Vitamins are necessary to help the body in the use of the other nutrients. There are fat soluble and water soluble vitamins. Fat soluble vitamins are A, D, E, and K and can be stored in the body for a time. Water soluble vitamins must be supplied daily and are the B vitamins.

Of all farm animals the pig is the most likely to be deficient in minerals. This is because the hogs are mainly fed cereal grains which are low in minerals. The minerals also support a greater weight in proportion to their skeletal size. The hogs need the calcium for the bones to form properly.


Hogs are fed to grow at a fast rate and to be lean. Roughage is not highly consumed by hogs so they lack the minerals that would be provided by this food source. Most minerals are supplied in purchased supplements.

Hogs also love to eat slops. They will eat about anything you feed them. We keep a gallon bucket in the kitchen and take it out to the pigs everyday. Anything we don’t eat they will or when I clean out the fridge they get a good helping of slops.

Hog Pen

A pig needs adequate space to grow and perform properly. A piglet to 40 pounds (commonly referred to as a ‘weaner’) needs a minimum of three square feet. A market hog of 150 pounds or more needs a minimum of eight square feet. If there is not enough space in the hog pen the animals can grow poorly and will be more apt to start tail biting and cannibalism.
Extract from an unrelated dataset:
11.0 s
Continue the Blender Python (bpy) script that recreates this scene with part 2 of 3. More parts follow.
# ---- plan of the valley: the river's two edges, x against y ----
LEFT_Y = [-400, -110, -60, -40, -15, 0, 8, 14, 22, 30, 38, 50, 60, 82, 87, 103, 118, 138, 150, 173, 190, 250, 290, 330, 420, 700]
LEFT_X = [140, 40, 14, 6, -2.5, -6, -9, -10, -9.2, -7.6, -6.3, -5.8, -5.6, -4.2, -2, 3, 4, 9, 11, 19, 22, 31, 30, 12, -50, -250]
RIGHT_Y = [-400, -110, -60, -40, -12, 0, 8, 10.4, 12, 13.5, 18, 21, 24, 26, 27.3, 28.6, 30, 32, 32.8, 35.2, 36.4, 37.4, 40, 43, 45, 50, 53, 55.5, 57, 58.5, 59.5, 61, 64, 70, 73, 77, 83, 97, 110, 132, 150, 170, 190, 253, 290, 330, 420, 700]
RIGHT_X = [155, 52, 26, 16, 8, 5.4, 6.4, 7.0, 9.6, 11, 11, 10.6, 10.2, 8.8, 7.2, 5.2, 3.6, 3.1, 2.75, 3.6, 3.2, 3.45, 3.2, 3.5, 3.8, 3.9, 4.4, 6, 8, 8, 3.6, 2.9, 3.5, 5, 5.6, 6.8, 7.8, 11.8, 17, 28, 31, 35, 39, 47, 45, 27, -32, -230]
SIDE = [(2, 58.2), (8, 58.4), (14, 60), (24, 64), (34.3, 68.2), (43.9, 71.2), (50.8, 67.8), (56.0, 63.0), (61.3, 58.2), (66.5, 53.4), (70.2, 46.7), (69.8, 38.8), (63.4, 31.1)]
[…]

They will also consume more feed and gain less when their pen space is limited. The hog pen should be longer than it is wide because pigs are clean animals and will “toilet train” in one spot away from where they eat or sleep. Pigs will usually poop in a damp spot in the pen.

Hog Pen

Our pigs live in a covered barn with a fan and wet side for spraying them down. For exercise they get turned out in the mornings and evenings when it is cooler for them to run around and play.

The hogs should have access to feed, water, bedding, and space to exercise and cool down. Pigs can’t sweat so they need a mud hole to waller in and cool off, or at the least a place that has a fan or air flow and the ability to be sprayed. If the hogs are able to be outside of a barn then they will need access to shade.The hog shelter can be a metal shed (although that can get hot in the summer if not well ventilated) a wood shed, or a small wood barn. The pig pen must be cleaned each week to avoid the sounder (a hog herd) from being exposed to potentially lethal parasites. The grazing should be rotated to avoid parasite exposure, as well.

Straw or a similar type of bedding must be placed inside the shelter to help keep the breeder pigs warm over the winter months and to once again, prevent parasite exposure from feed or manure residue.

Hogs are extremely strong. If you do not train your pigs to mind you while you walk them in the yard, sturdy wood or thick metal posts and strong metal fencing, commonly referred to as “hog panels” must be used to create an outdoor area around the living quarters.

The fence posts should be placed only about 10 feet apart to ensure sturdiness. Pigs love to rut and burrow and will try to dig around the fencing.

Pigs are an easy animal to keep. If they are just fed grains it can get costly. That is why it is a good idea to also feed them slops to help with costs and they love it. If the barn is built right and kept clean you wouldn’t even know there were hogs on your farm.